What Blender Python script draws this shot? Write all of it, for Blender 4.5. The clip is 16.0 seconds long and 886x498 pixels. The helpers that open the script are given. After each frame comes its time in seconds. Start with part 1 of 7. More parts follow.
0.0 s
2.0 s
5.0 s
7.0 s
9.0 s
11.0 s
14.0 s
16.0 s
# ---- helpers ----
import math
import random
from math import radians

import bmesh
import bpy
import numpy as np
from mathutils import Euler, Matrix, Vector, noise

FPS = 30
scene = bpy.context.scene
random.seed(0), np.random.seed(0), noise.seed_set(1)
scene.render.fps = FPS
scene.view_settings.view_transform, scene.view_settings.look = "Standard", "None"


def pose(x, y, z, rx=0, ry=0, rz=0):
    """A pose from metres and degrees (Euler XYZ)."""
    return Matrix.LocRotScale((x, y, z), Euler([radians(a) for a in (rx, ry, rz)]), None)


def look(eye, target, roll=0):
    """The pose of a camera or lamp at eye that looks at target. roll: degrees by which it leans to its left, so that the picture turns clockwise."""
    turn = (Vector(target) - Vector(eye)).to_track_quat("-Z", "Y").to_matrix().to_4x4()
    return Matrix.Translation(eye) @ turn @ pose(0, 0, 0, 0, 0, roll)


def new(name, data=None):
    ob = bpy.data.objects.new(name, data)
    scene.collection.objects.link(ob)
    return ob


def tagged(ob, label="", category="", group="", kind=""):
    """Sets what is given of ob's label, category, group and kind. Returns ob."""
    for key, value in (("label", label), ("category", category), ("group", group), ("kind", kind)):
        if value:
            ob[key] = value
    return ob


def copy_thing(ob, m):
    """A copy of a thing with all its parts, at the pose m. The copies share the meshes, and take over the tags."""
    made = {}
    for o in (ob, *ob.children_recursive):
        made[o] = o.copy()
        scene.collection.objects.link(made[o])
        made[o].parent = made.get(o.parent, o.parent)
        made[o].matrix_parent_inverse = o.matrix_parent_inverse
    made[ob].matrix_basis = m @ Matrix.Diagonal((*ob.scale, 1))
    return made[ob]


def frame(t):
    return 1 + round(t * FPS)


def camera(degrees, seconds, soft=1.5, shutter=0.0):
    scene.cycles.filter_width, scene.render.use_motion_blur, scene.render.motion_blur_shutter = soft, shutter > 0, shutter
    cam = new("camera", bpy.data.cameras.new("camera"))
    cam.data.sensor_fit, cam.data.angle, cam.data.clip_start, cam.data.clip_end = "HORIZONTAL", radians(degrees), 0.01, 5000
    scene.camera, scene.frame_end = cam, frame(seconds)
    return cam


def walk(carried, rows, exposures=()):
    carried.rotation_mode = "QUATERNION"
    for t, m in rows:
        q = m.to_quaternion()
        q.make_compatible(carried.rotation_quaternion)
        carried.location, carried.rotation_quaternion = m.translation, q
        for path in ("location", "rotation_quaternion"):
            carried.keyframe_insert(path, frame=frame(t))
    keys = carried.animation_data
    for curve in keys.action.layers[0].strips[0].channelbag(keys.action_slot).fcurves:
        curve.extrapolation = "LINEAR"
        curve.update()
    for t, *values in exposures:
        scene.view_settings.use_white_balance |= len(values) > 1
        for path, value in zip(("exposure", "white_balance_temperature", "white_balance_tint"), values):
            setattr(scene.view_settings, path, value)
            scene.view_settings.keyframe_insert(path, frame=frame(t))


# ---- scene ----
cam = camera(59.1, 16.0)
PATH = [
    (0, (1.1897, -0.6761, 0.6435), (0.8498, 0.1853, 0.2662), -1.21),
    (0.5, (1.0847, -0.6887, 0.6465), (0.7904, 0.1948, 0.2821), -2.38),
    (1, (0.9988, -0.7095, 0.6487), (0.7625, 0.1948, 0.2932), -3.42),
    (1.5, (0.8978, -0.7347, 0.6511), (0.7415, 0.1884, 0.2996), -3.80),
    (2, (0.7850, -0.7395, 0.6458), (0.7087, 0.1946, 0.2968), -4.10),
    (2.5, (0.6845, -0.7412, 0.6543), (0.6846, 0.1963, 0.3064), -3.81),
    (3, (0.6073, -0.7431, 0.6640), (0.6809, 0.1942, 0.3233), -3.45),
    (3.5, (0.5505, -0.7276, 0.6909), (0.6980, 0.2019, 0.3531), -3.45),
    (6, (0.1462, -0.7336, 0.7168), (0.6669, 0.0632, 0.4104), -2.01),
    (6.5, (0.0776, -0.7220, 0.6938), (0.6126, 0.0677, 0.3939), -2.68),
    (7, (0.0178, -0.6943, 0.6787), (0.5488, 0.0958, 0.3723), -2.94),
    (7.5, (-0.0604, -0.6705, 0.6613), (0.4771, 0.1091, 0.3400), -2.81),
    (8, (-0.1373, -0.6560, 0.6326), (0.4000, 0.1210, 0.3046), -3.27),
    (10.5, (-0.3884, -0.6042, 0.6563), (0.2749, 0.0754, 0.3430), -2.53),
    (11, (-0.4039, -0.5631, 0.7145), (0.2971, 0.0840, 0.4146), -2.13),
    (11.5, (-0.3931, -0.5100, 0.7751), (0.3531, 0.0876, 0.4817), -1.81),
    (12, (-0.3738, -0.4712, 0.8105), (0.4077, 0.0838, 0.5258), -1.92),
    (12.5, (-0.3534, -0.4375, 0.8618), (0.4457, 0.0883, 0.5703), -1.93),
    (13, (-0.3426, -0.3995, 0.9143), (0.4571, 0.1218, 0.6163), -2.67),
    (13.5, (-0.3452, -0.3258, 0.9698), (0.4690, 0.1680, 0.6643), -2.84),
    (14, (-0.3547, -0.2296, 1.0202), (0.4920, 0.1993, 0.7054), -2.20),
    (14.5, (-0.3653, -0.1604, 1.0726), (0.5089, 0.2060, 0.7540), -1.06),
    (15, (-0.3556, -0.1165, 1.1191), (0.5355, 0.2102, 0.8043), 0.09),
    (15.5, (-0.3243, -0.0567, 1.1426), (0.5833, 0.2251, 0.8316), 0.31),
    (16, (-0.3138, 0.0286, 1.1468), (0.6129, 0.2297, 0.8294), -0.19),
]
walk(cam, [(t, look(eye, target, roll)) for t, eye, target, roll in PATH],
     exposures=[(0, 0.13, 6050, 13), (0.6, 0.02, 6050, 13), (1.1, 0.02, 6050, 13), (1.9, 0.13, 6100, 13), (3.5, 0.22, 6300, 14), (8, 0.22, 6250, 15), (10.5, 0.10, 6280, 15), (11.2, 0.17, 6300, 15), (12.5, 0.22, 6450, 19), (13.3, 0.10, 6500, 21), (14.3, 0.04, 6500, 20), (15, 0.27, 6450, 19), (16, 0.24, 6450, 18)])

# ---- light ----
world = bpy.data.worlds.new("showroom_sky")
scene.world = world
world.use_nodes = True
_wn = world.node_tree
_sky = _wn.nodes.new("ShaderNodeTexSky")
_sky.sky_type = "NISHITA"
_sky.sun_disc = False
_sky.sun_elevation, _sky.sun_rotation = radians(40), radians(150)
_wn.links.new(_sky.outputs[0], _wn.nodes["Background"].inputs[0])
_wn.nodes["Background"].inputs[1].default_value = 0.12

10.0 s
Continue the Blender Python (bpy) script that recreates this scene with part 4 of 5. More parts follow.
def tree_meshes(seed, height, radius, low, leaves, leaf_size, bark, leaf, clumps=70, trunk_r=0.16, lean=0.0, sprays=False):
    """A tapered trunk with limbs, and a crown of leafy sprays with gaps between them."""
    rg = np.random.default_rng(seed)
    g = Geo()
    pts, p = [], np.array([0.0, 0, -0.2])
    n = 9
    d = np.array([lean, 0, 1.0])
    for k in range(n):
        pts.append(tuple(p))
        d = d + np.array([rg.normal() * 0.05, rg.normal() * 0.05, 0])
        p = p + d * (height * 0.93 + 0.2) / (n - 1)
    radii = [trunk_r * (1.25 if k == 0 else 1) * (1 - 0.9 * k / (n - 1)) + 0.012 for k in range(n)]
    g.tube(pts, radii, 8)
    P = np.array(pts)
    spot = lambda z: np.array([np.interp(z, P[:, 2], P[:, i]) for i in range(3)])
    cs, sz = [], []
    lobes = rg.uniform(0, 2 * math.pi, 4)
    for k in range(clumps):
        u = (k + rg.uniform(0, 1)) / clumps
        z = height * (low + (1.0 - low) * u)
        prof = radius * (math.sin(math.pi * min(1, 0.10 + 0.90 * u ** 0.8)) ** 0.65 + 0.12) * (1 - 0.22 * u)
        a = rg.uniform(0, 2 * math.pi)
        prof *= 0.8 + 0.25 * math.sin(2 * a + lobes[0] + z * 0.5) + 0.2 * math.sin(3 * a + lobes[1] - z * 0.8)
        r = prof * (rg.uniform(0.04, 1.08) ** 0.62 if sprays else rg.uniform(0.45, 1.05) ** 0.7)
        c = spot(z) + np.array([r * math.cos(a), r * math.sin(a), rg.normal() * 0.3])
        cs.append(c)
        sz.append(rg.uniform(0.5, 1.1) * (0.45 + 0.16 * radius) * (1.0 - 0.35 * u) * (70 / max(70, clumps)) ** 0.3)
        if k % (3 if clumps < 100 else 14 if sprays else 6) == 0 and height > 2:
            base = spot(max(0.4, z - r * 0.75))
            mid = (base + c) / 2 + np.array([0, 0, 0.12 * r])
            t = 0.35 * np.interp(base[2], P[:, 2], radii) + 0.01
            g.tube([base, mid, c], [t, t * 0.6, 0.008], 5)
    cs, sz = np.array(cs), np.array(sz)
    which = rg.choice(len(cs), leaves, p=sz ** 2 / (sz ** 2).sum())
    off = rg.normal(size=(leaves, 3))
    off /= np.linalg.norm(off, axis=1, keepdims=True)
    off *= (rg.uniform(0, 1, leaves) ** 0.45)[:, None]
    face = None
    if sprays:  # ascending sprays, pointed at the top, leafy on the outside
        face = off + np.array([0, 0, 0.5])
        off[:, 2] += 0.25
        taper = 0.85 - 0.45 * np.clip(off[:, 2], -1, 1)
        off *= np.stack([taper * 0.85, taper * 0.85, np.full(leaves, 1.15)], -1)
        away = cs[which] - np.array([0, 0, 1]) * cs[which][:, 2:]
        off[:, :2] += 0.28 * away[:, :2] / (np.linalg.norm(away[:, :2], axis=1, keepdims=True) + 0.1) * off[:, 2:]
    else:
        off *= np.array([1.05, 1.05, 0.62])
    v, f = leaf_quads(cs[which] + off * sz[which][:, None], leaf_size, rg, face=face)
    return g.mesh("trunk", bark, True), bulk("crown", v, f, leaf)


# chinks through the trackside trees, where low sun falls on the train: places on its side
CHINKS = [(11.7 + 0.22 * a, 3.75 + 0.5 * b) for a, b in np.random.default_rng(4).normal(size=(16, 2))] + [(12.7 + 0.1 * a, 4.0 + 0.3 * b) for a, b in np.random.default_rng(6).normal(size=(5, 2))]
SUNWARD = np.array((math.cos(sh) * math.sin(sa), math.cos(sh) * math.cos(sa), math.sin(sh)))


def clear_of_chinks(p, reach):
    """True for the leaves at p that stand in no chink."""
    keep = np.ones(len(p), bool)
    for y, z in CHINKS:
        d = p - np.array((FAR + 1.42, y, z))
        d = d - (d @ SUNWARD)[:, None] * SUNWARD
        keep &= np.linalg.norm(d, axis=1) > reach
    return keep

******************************

__WHAT YOU WILL DO__. Begin with the line that has "a thing with" in the listing above and end after the line that has "curve.update()"; output those lines exactly.

__EXERCISE OUTPUT__.
    """A copy of a thing with all its parts, at the pose m. The copies share the meshes, and take over the tags."""
    made = {}
    for o in (ob, *ob.children_recursive):
        made[o] = o.copy()
        scene.collection.objects.link(made[o])
        made[o].parent = made.get(o.parent, o.parent)
        made[o].matrix_parent_inverse = o.matrix_parent_inverse
    made[ob].matrix_basis = m @ Matrix.Diagonal((*ob.scale, 1))
    return made[ob]


def frame(t):
    return 1 + round(t * FPS)


def camera(degrees, seconds, soft=1.5, shutter=0.0):
    scene.cycles.filter_width, scene.render.use_motion_blur, scene.render.motion_blur_shutter = soft, shutter > 0, shutter
    cam = new("camera", bpy.data.cameras.new("camera"))
    cam.data.sensor_fit, cam.data.angle, cam.data.clip_start, cam.data.clip_end = "HORIZONTAL", radians(degrees), 0.01, 5000
    scene.camera, scene.frame_end = cam, frame(seconds)
    return cam


def walk(carried, rows, exposures=()):
    carried.rotation_mode = "QUATERNION"
    for t, m in rows:
        q = m.to_quaternion()
        q.make_compatible(carried.rotation_quaternion)
        carried.location, carried.rotation_quaternion = m.translation, q
        for path in ("location", "rotation_quaternion"):
            carried.keyframe_insert(path, frame=frame(t))
    keys = carried.animation_data
    for curve in keys.action.layers[0].strips[0].channelbag(keys.action_slot).fcurves:
        curve.extrapolation = "LINEAR"
        curve.update()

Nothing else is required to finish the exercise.